In Myanmar, the Kayan women have been known to wear neck rings to achieve beauty – most start as young girls from ages 8 by wearing 5 coil rings. They then gradually add on to these numbers as they continue to grow older. To Debunk popular belief, these neck rings only create an illusion of their necks getting longer, and they are able to remove the coil rings without the necks flopping under them.

4. Open Dimples

Thailand is rich in a number of traditional practices for enhancing beauty. One such practice is cheek piercing, which seems horrifying to anyone living outside Thailand. And this is because of the enormous pain suffered during the whole process. However, for Thai people, this is devotion to themselves, as well as a procedure they believe helps chase evil spirits away from their lives.

5. Chalk Covered Bodies

The Karo tribe of Ethiopia use intricate patterns lines on their bodies – the patterns are smeared with white chalk though it’s at times mixed with red ochre. The spiraling motifs are seen as a form of visual art and beauty. It’s practiced by both men and women. The tribesmen often will use these marks as a defense mechanism – for intimidating their enemies and rivals alike. Body scarring is also common, as it’s considered as courageous acts plus traditionally these are recognized as attractive.

6. Small Feet

For centuries, having small feet is associated with beauty and femininity. The Chinese indulge in foot binding practices that have endured for many years dating back to the 10th century. Young girls feet will typically be broken and then bound to make them tiny, and so attractive. In reality, this cripples them permanently, and they aren’t able to walk comfortably ever again.

7. Stretched Earlobes

decked out in colorful clothes and shawls, the Maasai women of southern Kenya do sport rather unique accessories: earrings dangling from their stretched earlobes. They normally will use nature’s heavy objects like stones, tusks, and wood for expanding their earhole. This gradually increases the size to create the drooping earlobes. Considered a mark of beauty, the Maasai women will often pair the earrings with matching intricate handmade accessories to enhance their beauty.
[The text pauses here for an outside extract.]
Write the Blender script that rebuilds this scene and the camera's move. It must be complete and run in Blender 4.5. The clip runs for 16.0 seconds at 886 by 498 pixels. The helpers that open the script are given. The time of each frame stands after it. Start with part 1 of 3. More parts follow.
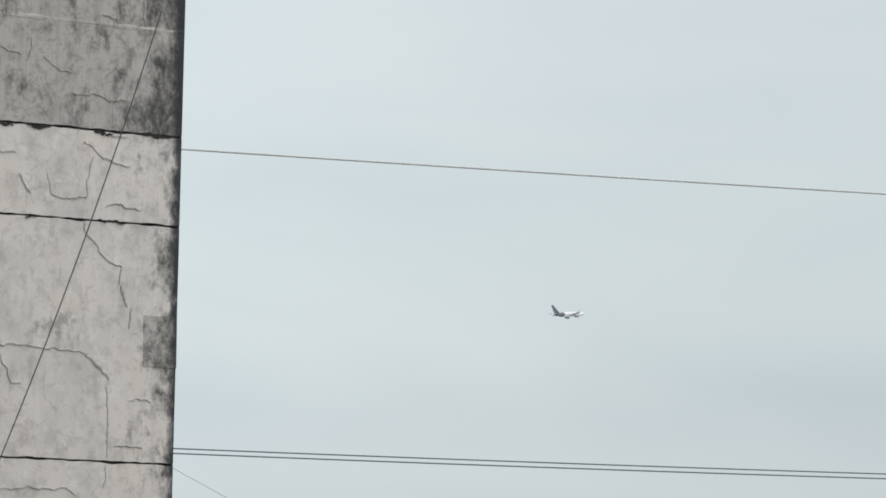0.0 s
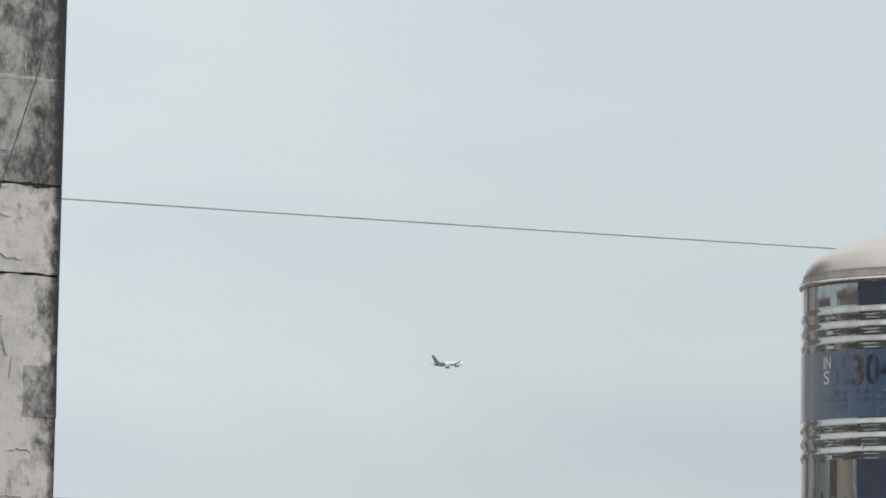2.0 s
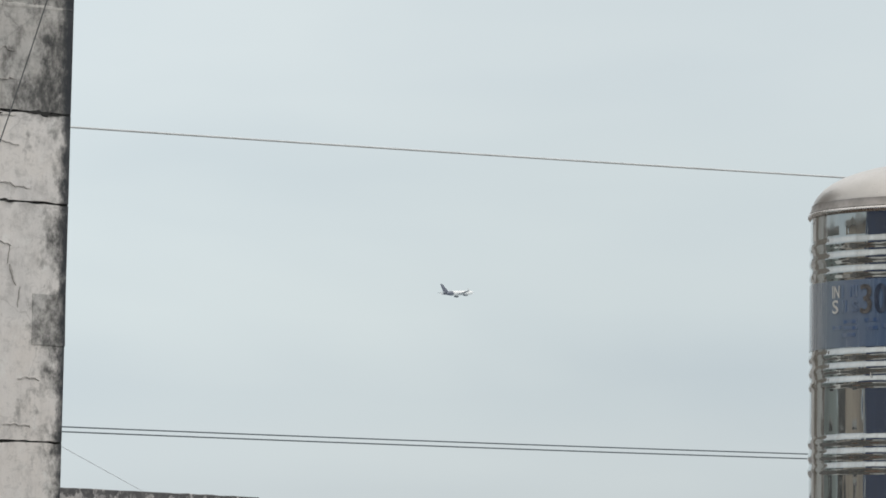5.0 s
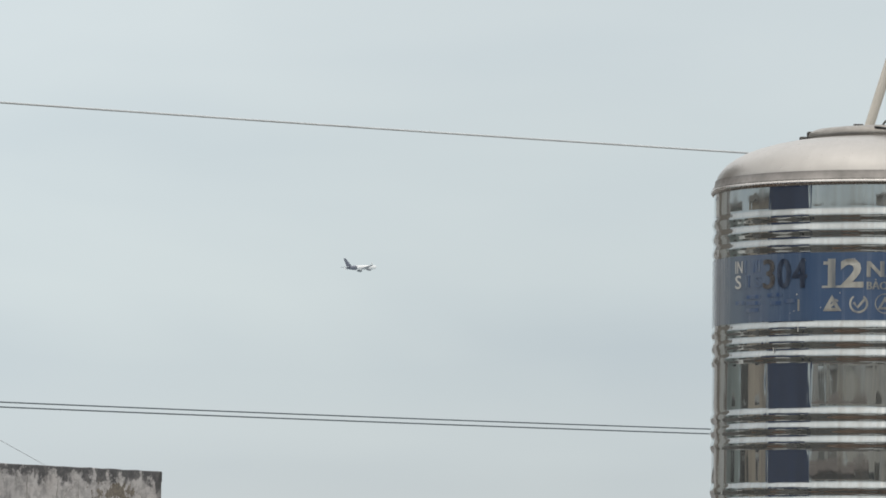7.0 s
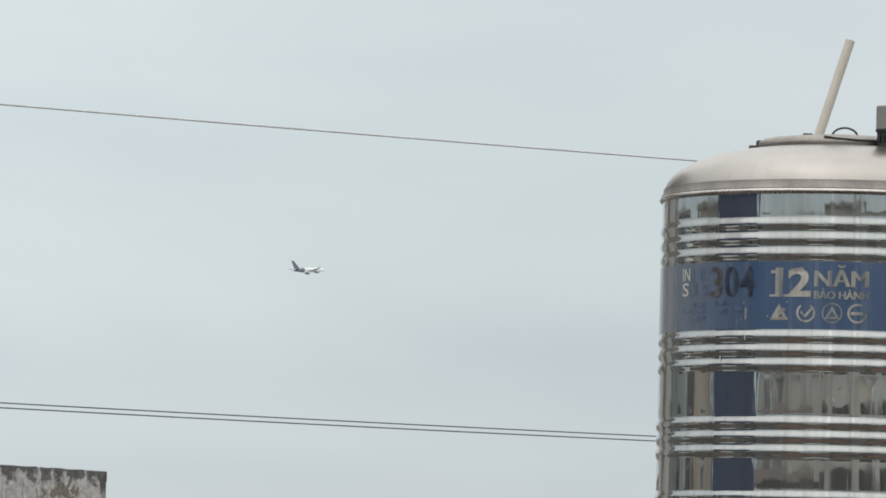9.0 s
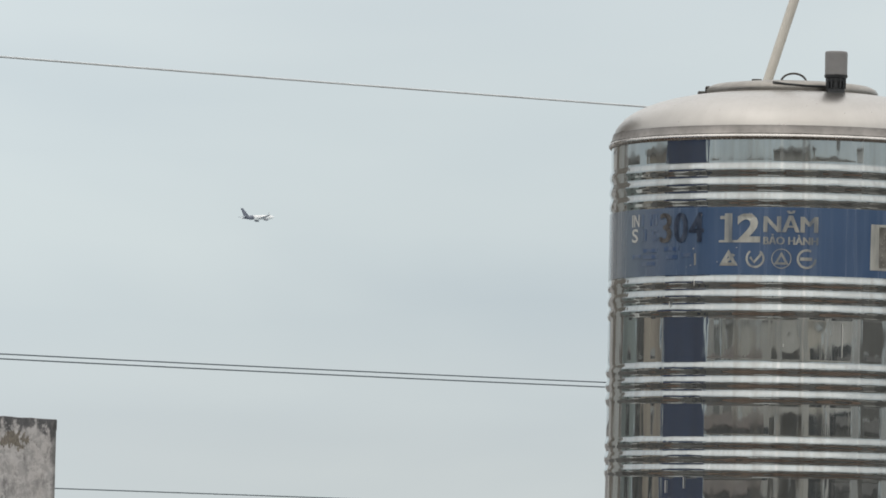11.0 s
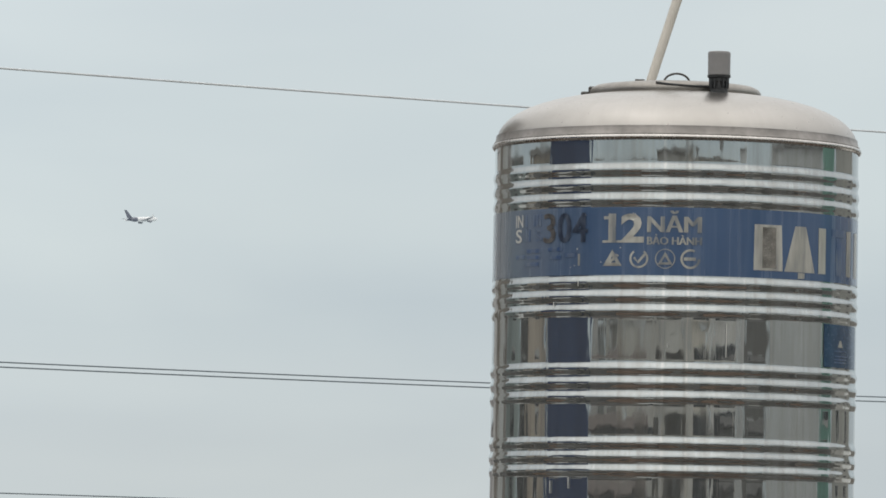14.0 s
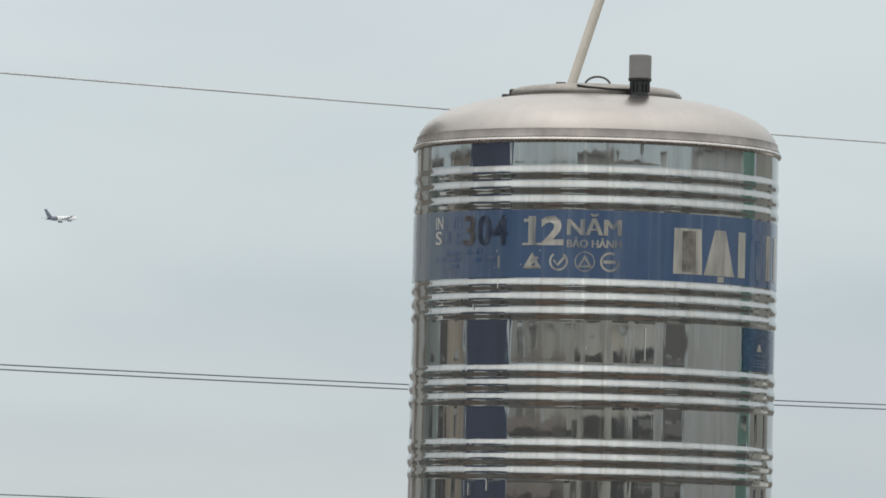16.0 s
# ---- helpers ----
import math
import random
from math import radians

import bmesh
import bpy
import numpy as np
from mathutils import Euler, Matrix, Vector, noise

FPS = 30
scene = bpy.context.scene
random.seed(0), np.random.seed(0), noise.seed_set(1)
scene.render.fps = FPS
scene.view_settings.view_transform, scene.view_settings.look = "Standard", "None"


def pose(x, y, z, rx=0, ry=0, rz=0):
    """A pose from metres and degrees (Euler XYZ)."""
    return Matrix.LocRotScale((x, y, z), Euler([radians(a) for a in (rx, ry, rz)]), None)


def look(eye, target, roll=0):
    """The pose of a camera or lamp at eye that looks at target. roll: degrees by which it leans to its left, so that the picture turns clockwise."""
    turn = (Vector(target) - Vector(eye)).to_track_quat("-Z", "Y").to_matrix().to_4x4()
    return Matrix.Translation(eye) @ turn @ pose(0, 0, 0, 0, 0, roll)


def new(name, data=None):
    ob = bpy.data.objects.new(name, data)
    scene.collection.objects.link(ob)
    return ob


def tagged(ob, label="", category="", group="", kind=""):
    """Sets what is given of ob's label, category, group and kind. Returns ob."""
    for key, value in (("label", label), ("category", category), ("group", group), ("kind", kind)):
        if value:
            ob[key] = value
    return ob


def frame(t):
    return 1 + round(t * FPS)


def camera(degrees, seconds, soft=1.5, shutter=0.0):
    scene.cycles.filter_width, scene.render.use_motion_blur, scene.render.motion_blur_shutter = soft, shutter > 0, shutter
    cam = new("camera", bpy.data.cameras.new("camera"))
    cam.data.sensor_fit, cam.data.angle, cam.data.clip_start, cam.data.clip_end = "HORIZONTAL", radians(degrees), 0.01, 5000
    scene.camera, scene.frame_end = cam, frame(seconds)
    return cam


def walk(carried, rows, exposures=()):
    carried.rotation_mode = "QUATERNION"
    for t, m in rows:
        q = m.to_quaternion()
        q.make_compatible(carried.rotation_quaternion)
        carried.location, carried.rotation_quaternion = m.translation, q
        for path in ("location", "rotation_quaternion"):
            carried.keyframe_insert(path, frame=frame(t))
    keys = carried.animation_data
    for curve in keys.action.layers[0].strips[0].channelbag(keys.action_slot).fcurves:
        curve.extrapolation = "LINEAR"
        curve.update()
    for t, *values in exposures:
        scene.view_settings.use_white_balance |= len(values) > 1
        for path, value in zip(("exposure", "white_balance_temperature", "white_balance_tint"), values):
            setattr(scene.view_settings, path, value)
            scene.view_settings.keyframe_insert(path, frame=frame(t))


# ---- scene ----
EYE = (0.0, 0.0, 9.0)
cam = camera(2 * math.degrees(math.atan(784 / 11000)), 16.0, soft=1.7)


def aim(yaw, pitch, roll):
    """Pose of the handheld camera that turns where it stands: degrees to the right, up and leaning."""
    a, b = radians(yaw), radians(pitch)
    way = Vector((math.sin(a) * math.cos(b), math.cos(a) * math.cos(b), math.sin(b)))
    return look(EYE, Vector(EYE) + way * 20, roll)


PATH = [
    (0.0, -6.093, 4.126, 0.673),
    (0.2, -5.840, 4.371, 0.648),
    (0.5, -5.419, 4.462, 0.607),
    (0.7, -5.107, 4.456, 0.700),
    (0.8, -4.997, 4.460, 0.750),
    (1.0, -4.864, 4.470, 0.849),
    (1.2, -4.809, 4.520, 0.847),
    (1.3, -4.815, 4.540, 0.847),
    (1.5, -4.834, 4.606, 0.845),
    (1.7, -4.862, 4.643, 0.767),
    (2.0, -4.993, 4.597, 0.650),
    (2.2, -5.064, 4.510, 0.594),
    (2.5, -5.219, 4.360, 0.511),
    (2.7, -5.293, 4.312, 0.529),
    (3.0, -5.336, 4.328, 0.555),
    (3.2, -5.347, 4.323, 0.570),
    (5.3, -4.974, 3.921, 0.705),
    (5.5, -4.876, 3.955, 0.692),
    (5.8, -4.707, 3.968, 0.730),
    (6.0, -4.615, 3.945, 0.756),
    (6.3, -4.394, 3.891, 0.731),
    (6.5, -4.289, 3.844, 0.715),
    (6.7, -4.207, 3.813, 0.733),
    (7.0, -4.171, 3.718, 0.760),
    (7.2, -4.208, 3.682, 0.703),
    (7.5, -4.398, 3.616, 0.618),
    (7.8, -4.593, 3.568, 0.888),
    (8.0, -4.564, 3.563, 0.945),
    (8.2, -4.362, 3.599, 1.147),
    (8.5, -3.992, 3.657, 1.445),
    (8.7, -3.821, 3.714, 1.449),
    (9.0, -3.692, 3.764, 1.501),
    (9.2, -3.650, 3.759, 1.473),
    (11.3, -2.972, 3.265, 1.179),
    (11.5, -2.670, 3.297, 1.204),
    (11.8, -2.386, 3.327, 1.142),
    (12.0, -2.205, 3.355, 1.100),
    (12.2, -2.119, 3.350, 1.041),
    (12.5, -2.117, 3.327, 0.952),
    (12.7, -2.195, 3.301, 0.896),
    (13.0, -2.239, 3.295, 0.813),
    (13.2, -2.243, 3.311, 0.803),
    (13.5, -2.211, 3.327, 0.788),
    (13.7, -2.177, 3.328, 0.878),
    (14.0, -2.142, 3.316, 1.014),
    (14.2, -2.185, 3.314, 1.167),
    (14.5, -2.274, 3.278, 1.397),
    (14.7, -2.215, 3.302, 1.387),
    (15.0, -1.882, 3.322, 1.452),
    (15.2, -1.557, 3.356, 1.490),
    (15.5, -1.353, 3.375, 1.291),
    (15.7, -1.331, 3.379, 1.329),
    (16.0, -1.402, 3.346, 1.386),
]
walk(cam, [(t, aim(y, p, r)) for t, y, p, r in PATH], [(0, 0.09), (0.5, 0.08), (1.2, 0.04), (3.2, 0.05), (5.5, 0.10), (6.3, 0.05), (7.5, 0.05), (9.0, 0.09), (11.5, 0.06), (16, 0.06)])

# ---- sky and sun ----
SUN_AZ, SUN_EL = radians(200), radians(52)      # clockwise from +Y: behind the camera
world = bpy.data.worlds.new("overcast_sky")
scene.world = world
world.use_nodes = True
wt = world.node_tree
wt.nodes.clear()


def wnode(kind, **kw):
    n = wt.nodes.new(kind)
    for k, v in kw.items():
        if k in n.inputs:
            n.inputs[k].default_value = v
    return n


def wlink(a, b):
    wt.links.new(a, b)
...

8. Fuller Figures For Women

In Mauritania, a heavier woman was so desirable that as young as seven-year-old girls were sent to the fat farms. Here they were encouraged to eat so as to put on weight. According to the BBC News, some of the girls at the fat-farms could over time weigh between 130 – 220 pounds. Luckily, this practice has in the recent past started to be discarded.

9. Skin Deep

Tattoos for many cultures of the world, continue to carry enormous cultural importance. For instance in New Zealand, the Maori have for centuries decorated their lips and faces using distinctive black as well as dark blue patterns known as Ta-Mako. Often times, the women will tattoo their lips using blue hue, and also tattoo Ta-Mako designs on the chin – as a sign of true beauty for the Maori.

10. Crooked Teeth

Typically in dental beauty, straight teeth and that perfect smile are considered the ultimate standard. However, in Japan young women have, in the recent past been engaging in a unique practice locally known as “yaeba”. This literally translates as “double tooth,”. Yaeba involves the women getting the same orthodontic work, only that in this case, they get braces configured to make their teeth a little more crooked.

Re-consider your idea of beauty

By exploring different parts of the world, you will have an appreciation of the ancient lifestyles which guarded the idea of beauty for centuries. Although some may not be to our liking, this is an eye-opening experience. And you get to speak to the people to understand why they still follow the said practices.